Objective: Quote all of the data that follows exactly as written, skipping the images.

※

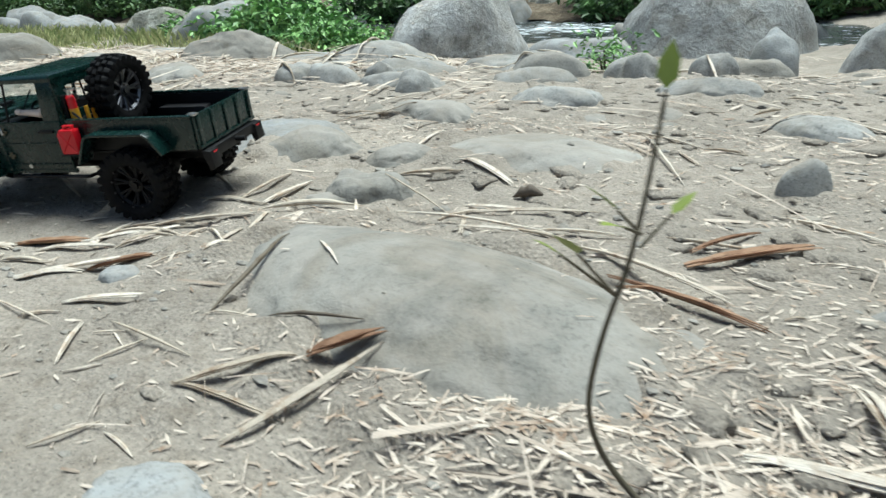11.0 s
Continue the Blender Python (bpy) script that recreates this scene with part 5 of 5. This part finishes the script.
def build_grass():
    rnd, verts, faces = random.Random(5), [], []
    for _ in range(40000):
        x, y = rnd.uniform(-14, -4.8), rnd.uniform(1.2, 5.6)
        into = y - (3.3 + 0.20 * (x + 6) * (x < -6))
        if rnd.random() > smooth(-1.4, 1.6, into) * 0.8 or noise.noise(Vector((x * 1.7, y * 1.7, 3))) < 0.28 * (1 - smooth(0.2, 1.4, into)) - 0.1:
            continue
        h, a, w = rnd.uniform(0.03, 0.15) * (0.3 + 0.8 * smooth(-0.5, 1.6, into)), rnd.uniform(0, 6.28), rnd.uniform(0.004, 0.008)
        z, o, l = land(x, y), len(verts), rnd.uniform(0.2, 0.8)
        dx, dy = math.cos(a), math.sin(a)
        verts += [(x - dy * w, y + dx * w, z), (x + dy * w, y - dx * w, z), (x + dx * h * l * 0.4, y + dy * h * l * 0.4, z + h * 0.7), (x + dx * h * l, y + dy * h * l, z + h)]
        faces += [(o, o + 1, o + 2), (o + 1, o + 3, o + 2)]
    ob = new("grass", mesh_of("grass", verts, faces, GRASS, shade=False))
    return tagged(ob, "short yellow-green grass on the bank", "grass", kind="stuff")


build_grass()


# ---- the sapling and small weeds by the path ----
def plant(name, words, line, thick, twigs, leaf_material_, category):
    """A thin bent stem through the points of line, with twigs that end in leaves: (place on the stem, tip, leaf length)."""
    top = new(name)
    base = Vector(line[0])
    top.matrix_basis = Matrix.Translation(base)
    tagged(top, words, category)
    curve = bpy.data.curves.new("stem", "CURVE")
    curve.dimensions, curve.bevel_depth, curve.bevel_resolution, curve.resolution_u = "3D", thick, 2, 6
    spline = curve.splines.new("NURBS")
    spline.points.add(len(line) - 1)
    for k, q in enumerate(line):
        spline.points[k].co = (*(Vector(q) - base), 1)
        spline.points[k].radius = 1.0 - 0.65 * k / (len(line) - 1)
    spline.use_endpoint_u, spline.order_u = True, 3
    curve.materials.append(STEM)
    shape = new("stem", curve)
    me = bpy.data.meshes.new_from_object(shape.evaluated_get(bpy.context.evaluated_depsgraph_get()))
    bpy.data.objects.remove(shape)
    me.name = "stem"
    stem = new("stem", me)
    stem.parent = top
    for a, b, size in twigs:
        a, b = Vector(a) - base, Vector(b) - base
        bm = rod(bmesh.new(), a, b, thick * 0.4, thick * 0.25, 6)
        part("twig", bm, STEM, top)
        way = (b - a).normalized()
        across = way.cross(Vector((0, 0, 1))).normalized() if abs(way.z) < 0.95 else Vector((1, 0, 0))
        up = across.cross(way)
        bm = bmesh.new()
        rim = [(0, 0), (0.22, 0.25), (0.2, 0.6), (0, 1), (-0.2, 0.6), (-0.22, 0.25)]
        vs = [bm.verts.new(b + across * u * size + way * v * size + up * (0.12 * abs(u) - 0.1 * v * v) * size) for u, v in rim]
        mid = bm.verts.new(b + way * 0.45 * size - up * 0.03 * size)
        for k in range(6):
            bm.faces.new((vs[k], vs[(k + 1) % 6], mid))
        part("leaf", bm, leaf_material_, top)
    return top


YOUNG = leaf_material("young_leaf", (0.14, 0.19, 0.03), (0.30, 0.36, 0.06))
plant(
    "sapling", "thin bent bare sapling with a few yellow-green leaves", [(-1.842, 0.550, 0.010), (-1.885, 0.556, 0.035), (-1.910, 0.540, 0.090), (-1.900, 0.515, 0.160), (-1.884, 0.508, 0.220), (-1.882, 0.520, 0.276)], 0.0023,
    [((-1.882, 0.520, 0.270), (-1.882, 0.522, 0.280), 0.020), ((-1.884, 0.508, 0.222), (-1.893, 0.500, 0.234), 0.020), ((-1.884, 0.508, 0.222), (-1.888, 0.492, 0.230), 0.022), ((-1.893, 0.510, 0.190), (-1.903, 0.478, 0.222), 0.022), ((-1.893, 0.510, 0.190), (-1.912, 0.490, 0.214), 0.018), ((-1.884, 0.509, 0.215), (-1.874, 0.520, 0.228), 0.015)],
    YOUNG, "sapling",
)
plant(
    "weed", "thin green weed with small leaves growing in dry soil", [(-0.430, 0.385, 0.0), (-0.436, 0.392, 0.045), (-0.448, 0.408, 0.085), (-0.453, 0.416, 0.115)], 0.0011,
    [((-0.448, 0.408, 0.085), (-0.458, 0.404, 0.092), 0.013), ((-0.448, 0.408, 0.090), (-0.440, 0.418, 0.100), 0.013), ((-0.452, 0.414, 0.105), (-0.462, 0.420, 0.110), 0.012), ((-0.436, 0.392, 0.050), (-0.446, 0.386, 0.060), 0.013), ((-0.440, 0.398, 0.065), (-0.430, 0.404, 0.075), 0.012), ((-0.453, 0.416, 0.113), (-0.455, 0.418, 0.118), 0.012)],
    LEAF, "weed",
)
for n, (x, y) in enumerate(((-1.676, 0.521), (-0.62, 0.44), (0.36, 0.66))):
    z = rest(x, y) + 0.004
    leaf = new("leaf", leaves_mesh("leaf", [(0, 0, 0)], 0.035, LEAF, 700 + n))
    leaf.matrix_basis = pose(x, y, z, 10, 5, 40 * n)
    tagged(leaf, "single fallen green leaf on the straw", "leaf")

※

Exercise result:
11.0 s
Continue the Blender Python (bpy) script that recreates this scene with part 5 of 5. This part finishes the script.
def build_grass():
    rnd, verts, faces = random.Random(5), [], []
    for _ in range(40000):
        x, y = rnd.uniform(-14, -4.8), rnd.uniform(1.2, 5.6)
        into = y - (3.3 + 0.20 * (x + 6) * (x < -6))
        if rnd.random() > smooth(-1.4, 1.6, into) * 0.8 or noise.noise(Vector((x * 1.7, y * 1.7, 3))) < 0.28 * (1 - smooth(0.2, 1.4, into)) - 0.1:
            continue
        h, a, w = rnd.uniform(0.03, 0.15) * (0.3 + 0.8 * smooth(-0.5, 1.6, into)), rnd.uniform(0, 6.28), rnd.uniform(0.004, 0.008)
        z, o, l = land(x, y), len(verts), rnd.uniform(0.2, 0.8)
        dx, dy = math.cos(a), math.sin(a)
        verts += [(x - dy * w, y + dx * w, z), (x + dy * w, y - dx * w, z), (x + dx * h * l * 0.4, y + dy * h * l * 0.4, z + h * 0.7), (x + dx * h * l, y + dy * h * l, z + h)]
        faces += [(o, o + 1, o + 2), (o + 1, o + 3, o + 2)]
    ob = new("grass", mesh_of("grass", verts, faces, GRASS, shade=False))
    return tagged(ob, "short yellow-green grass on the bank", "grass", kind="stuff")


build_grass()


# ---- the sapling and small weeds by the path ----
def plant(name, words, line, thick, twigs, leaf_material_, category):
    """A thin bent stem through the points of line, with twigs that end in leaves: (place on the stem, tip, leaf length)."""
    top = new(name)
    base = Vector(line[0])
    top.matrix_basis = Matrix.Translation(base)
    tagged(top, words, category)
    curve = bpy.data.curves.new("stem", "CURVE")
    curve.dimensions, curve.bevel_depth, curve.bevel_resolution, curve.resolution_u = "3D", thick, 2, 6
    spline = curve.splines.new("NURBS")
    spline.points.add(len(line) - 1)
    for k, q in enumerate(line):
        spline.points[k].co = (*(Vector(q) - base), 1)
        spline.points[k].radius = 1.0 - 0.65 * k / (len(line) - 1)
    spline.use_endpoint_u, spline.order_u = True, 3
    curve.materials.append(STEM)
    shape = new("stem", curve)
    me = bpy.data.meshes.new_from_object(shape.evaluated_get(bpy.context.evaluated_depsgraph_get()))
    bpy.data.objects.remove(shape)
    me.name = "stem"
    stem = new("stem", me)
    stem.parent = top
    for a, b, size in twigs:
        a, b = Vector(a) - base, Vector(b) - base
        bm = rod(bmesh.new(), a, b, thick * 0.4, thick * 0.25, 6)
        part("twig", bm, STEM, top)
        way = (b - a).normalized()
        across = way.cross(Vector((0, 0, 1))).normalized() if abs(way.z) < 0.95 else Vector((1, 0, 0))
        up = across.cross(way)
        bm = bmesh.new()
        rim = [(0, 0), (0.22, 0.25), (0.2, 0.6), (0, 1), (-0.2, 0.6), (-0.22, 0.25)]
        vs = [bm.verts.new(b + across * u * size + way * v * size + up * (0.12 * abs(u) - 0.1 * v * v) * size) for u, v in rim]
        mid = bm.verts.new(b + way * 0.45 * size - up * 0.03 * size)
        for k in range(6):
            bm.faces.new((vs[k], vs[(k + 1) % 6], mid))
        part("leaf", bm, leaf_material_, top)
    return top


YOUNG = leaf_material("young_leaf", (0.14, 0.19, 0.03), (0.30, 0.36, 0.06))
plant(
    "sapling", "thin bent bare sapling with a few yellow-green leaves", [(-1.842, 0.550, 0.010), (-1.885, 0.556, 0.035), (-1.910, 0.540, 0.090), (-1.900, 0.515, 0.160), (-1.884, 0.508, 0.220), (-1.882, 0.520, 0.276)], 0.0023,
    [((-1.882, 0.520, 0.270), (-1.882, 0.522, 0.280), 0.020), ((-1.884, 0.508, 0.222), (-1.893, 0.500, 0.234), 0.020), ((-1.884, 0.508, 0.222), (-1.888, 0.492, 0.230), 0.022), ((-1.893, 0.510, 0.190), (-1.903, 0.478, 0.222), 0.022), ((-1.893, 0.510, 0.190), (-1.912, 0.490, 0.214), 0.018), ((-1.884, 0.509, 0.215), (-1.874, 0.520, 0.228), 0.015)],
    YOUNG, "sapling",
)
plant(
    "weed", "thin green weed with small leaves growing in dry soil", [(-0.430, 0.385, 0.0), (-0.436, 0.392, 0.045), (-0.448, 0.408, 0.085), (-0.453, 0.416, 0.115)], 0.0011,
    [((-0.448, 0.408, 0.085), (-0.458, 0.404, 0.092), 0.013), ((-0.448, 0.408, 0.090), (-0.440, 0.418, 0.100), 0.013), ((-0.452, 0.414, 0.105), (-0.462, 0.420, 0.110), 0.012), ((-0.436, 0.392, 0.050), (-0.446, 0.386, 0.060), 0.013), ((-0.440, 0.398, 0.065), (-0.430, 0.404, 0.075), 0.012), ((-0.453, 0.416, 0.113), (-0.455, 0.418, 0.118), 0.012)],
    LEAF, "weed",
)
for n, (x, y) in enumerate(((-1.676, 0.521), (-0.62, 0.44), (0.36, 0.66))):
    z = rest(x, y) + 0.004
    leaf = new("leaf", leaves_mesh("leaf", [(0, 0, 0)], 0.035, LEAF, 700 + n))
    leaf.matrix_basis = pose(x, y, z, 10, 5, 40 * n)
    tagged(leaf, "single fallen green leaf on the straw", "leaf")